◆ **What you need to do**
From the entries below, copy out every line with "that" in it.

◆ **Excerpt from a dataset**
***

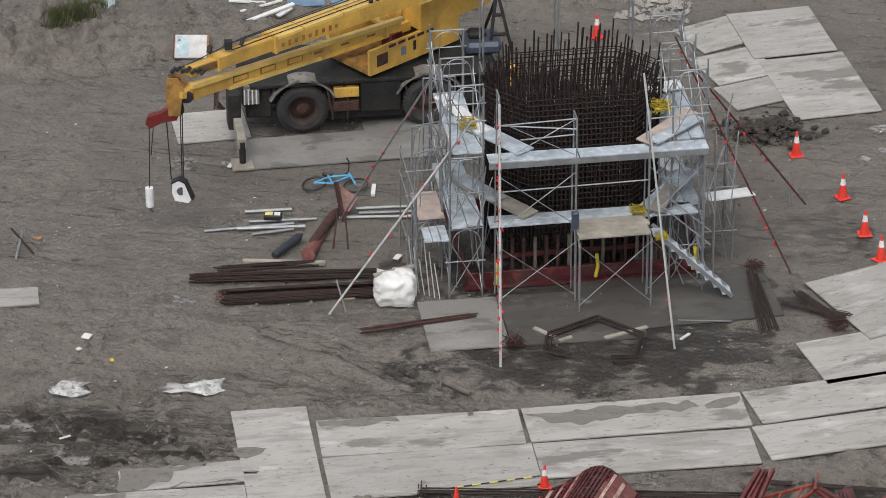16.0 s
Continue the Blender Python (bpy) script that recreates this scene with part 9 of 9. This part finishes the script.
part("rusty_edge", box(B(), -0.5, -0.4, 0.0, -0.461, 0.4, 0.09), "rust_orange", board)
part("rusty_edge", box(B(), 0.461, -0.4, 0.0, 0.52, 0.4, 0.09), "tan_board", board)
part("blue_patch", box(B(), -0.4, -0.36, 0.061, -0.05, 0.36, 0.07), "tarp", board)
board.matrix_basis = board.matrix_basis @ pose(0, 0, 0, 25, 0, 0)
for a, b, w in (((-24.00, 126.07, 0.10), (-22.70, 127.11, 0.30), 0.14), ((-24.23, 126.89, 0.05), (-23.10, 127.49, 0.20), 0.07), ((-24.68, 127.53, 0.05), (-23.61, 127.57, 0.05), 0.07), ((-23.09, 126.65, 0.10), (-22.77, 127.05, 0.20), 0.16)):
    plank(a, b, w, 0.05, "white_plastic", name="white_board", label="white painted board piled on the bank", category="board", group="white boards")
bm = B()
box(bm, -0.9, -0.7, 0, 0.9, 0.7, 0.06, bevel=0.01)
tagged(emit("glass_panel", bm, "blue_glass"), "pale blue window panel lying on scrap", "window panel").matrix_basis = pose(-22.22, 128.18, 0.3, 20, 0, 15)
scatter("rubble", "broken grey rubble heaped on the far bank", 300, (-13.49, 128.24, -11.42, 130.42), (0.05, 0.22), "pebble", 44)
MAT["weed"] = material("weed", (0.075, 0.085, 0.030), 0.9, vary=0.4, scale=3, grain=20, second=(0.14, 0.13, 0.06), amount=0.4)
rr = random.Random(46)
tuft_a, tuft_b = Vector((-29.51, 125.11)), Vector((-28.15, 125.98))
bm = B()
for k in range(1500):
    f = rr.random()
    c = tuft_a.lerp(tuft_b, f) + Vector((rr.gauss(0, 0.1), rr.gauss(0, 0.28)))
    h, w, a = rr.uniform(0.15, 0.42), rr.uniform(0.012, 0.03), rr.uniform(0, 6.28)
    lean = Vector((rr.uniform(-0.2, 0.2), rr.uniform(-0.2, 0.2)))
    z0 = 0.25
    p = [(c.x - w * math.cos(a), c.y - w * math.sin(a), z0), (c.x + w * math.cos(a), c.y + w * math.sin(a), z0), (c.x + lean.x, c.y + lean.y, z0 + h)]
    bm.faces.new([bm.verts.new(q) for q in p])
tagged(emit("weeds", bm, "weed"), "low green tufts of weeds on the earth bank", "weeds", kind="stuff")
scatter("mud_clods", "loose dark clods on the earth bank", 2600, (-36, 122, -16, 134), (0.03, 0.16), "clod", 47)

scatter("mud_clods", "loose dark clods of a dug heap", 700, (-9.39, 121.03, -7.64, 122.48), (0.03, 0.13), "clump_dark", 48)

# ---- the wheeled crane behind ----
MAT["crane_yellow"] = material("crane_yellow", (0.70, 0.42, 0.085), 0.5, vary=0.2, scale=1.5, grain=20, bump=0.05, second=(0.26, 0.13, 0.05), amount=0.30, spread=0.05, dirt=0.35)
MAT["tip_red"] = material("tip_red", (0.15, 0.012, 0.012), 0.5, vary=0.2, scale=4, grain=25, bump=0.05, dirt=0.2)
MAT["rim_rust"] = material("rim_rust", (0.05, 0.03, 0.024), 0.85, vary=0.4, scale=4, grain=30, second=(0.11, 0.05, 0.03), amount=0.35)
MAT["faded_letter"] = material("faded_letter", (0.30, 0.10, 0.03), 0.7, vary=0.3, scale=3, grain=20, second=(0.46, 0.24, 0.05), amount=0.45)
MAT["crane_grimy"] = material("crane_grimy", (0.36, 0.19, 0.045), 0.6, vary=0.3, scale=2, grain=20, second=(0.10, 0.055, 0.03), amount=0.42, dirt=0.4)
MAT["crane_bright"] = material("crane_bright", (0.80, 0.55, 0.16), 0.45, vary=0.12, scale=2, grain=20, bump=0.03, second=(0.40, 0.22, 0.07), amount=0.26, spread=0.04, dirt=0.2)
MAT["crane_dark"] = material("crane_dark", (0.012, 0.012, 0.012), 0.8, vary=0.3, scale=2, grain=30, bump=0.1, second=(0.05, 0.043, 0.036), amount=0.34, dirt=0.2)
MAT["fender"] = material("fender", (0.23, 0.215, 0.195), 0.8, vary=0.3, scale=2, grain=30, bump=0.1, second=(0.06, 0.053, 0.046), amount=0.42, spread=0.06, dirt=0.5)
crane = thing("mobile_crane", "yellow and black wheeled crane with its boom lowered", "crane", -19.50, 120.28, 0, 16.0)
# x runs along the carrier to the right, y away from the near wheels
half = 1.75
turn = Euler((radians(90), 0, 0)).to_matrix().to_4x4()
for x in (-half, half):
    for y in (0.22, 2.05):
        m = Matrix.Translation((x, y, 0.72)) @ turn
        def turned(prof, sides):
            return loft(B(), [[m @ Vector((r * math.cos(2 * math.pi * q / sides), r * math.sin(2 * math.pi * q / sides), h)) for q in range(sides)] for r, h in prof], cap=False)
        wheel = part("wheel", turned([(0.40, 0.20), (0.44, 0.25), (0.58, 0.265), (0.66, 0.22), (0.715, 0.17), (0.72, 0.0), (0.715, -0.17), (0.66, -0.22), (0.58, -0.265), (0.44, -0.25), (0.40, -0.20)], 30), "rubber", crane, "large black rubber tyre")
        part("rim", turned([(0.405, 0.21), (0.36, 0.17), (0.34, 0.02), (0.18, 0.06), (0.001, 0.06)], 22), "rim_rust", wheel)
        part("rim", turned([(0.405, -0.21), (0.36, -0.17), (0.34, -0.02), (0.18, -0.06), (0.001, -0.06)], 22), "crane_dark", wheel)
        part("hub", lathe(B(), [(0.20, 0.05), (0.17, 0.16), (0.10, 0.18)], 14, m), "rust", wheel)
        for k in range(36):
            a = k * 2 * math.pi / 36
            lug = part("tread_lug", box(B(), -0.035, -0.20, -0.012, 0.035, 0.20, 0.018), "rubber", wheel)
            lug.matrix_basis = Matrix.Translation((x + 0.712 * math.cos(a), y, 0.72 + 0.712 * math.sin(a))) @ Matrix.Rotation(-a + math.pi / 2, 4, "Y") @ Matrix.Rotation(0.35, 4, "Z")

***

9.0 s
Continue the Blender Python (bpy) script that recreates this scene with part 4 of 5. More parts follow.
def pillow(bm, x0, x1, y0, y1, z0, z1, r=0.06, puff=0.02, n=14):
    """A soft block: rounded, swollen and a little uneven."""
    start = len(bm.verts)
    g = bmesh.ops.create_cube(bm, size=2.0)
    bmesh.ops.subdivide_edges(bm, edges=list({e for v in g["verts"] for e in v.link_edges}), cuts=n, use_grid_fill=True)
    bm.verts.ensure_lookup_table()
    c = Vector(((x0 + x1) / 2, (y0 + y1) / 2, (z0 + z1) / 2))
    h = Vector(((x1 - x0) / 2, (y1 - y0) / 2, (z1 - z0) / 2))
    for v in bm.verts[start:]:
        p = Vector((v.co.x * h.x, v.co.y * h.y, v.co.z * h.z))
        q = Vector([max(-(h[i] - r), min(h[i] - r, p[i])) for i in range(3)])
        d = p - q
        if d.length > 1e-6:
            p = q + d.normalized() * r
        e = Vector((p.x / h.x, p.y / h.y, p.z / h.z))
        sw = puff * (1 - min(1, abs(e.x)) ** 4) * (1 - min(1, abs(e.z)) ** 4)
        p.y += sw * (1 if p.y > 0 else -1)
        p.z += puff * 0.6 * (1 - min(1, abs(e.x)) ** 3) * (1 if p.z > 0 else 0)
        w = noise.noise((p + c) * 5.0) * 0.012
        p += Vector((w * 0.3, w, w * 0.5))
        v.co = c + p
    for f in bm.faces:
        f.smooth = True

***

◆ **Task solution**
Continue the Blender Python (bpy) script that recreates this scene with part 9 of 9. This part finishes the script.
Continue the Blender Python (bpy) script that recreates this scene with part 4 of 5. More parts follow.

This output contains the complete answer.